▸ **DIRECTIVE**: Go through the listing and set it down exactly, leaving out its pictures.

>> start

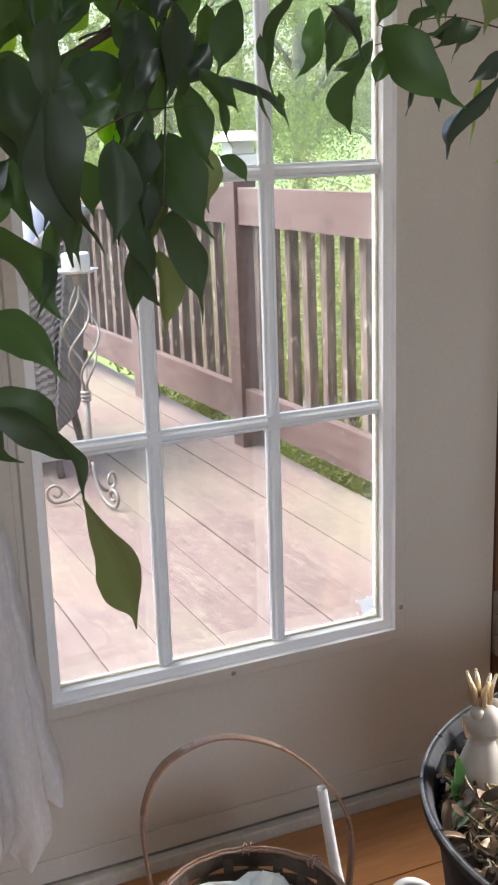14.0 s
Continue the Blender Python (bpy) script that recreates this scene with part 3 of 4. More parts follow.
def tree(x, y, height, spread, seed, count=9000, size=0.07, mat=TREELEAF, label="tall tree with fresh light-green spring leaves", crown_from=0.25):
    rnd = random.Random(seed)
    t = thing("tree", pose(x, y, -1.25), label, "tree", "woodland trees")
    part("trunk", tube([(0, 0, -0.1), (rnd.uniform(-.1, .1), 0.05, height * 0.35), (rnd.uniform(-.2, .2), rnd.uniform(-.2, .2), height * 0.9)], [height * 0.018, height * 0.013, 0.01], 9), TREEBARK, t, smooth=True)
    blobs = []
    for k in range(16):
        f = crown_from + (1 - crown_from) * (k + 0.5) / 16
        a = rnd.uniform(0, math.tau)
        rad = spread * (1.05 - 0.75 * abs(f - 0.5)) * rnd.uniform(0.35, 1.0)
        tip = (rad * math.cos(a), rad * math.sin(a), height * f)
        part("limb", tube([(0, 0, height * max(0.12, f - 0.18)), (tip[0] * 0.5, tip[1] * 0.5, height * (f - 0.05)), tip], [height * 0.006, height * 0.004, 0.006], 6), TREEBARK, t, smooth=True)
        blobs.append((*tip, spread * rnd.uniform(0.3, 0.55), spread * rnd.uniform(0.3, 0.55), spread * rnd.uniform(0.22, 0.4)))
    me = leaf_cloud(blobs, count, size, seed)
    me.materials.append(mat)
    part("crown", me, None, t)
    return t
for i, (x, y, h, s) in enumerate(((4.2, 11.5, 6.0, 2.0), (6.4, 12.5, 7.5, 2.3), (8.8, 13.0, 6.5, 2.2), (2.0, 14.0, 7.0, 2.4), (11.0, 16.0, 9.0, 2.8), (5.2, 18.0, 10.0, 3.0), (-1.0, 15.0, 8.0, 2.6), (8.0, 20.0, 11.0, 3.2), (13.0, 21.0, 9.0, 3.4), (10.5, 24.0, 10.0, 3.6), (15.5, 19.0, 9.0, 3.2))):
    tree(x, y, h, s, 11 + i, 46000, 0.027)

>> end

▸ **FULL RESPONSE**:
14.0 s
Continue the Blender Python (bpy) script that recreates this scene with part 3 of 4. More parts follow.
def tree(x, y, height, spread, seed, count=9000, size=0.07, mat=TREELEAF, label="tall tree with fresh light-green spring leaves", crown_from=0.25):
    rnd = random.Random(seed)
    t = thing("tree", pose(x, y, -1.25), label, "tree", "woodland trees")
    part("trunk", tube([(0, 0, -0.1), (rnd.uniform(-.1, .1), 0.05, height * 0.35), (rnd.uniform(-.2, .2), rnd.uniform(-.2, .2), height * 0.9)], [height * 0.018, height * 0.013, 0.01], 9), TREEBARK, t, smooth=True)
    blobs = []
    for k in range(16):
        f = crown_from + (1 - crown_from) * (k + 0.5) / 16
        a = rnd.uniform(0, math.tau)
        rad = spread * (1.05 - 0.75 * abs(f - 0.5)) * rnd.uniform(0.35, 1.0)
        tip = (rad * math.cos(a), rad * math.sin(a), height * f)
        part("limb", tube([(0, 0, height * max(0.12, f - 0.18)), (tip[0] * 0.5, tip[1] * 0.5, height * (f - 0.05)), tip], [height * 0.006, height * 0.004, 0.006], 6), TREEBARK, t, smooth=True)
        blobs.append((*tip, spread * rnd.uniform(0.3, 0.55), spread * rnd.uniform(0.3, 0.55), spread * rnd.uniform(0.22, 0.4)))
    me = leaf_cloud(blobs, count, size, seed)
    me.materials.append(mat)
    part("crown", me, None, t)
    return t
for i, (x, y, h, s) in enumerate(((4.2, 11.5, 6.0, 2.0), (6.4, 12.5, 7.5, 2.3), (8.8, 13.0, 6.5, 2.2), (2.0, 14.0, 7.0, 2.4), (11.0, 16.0, 9.0, 2.8), (5.2, 18.0, 10.0, 3.0), (-1.0, 15.0, 8.0, 2.6), (8.0, 20.0, 11.0, 3.2), (13.0, 21.0, 9.0, 3.4), (10.5, 24.0, 10.0, 3.6), (15.5, 19.0, 9.0, 3.2))):
    tree(x, y, h, s, 11 + i, 46000, 0.027)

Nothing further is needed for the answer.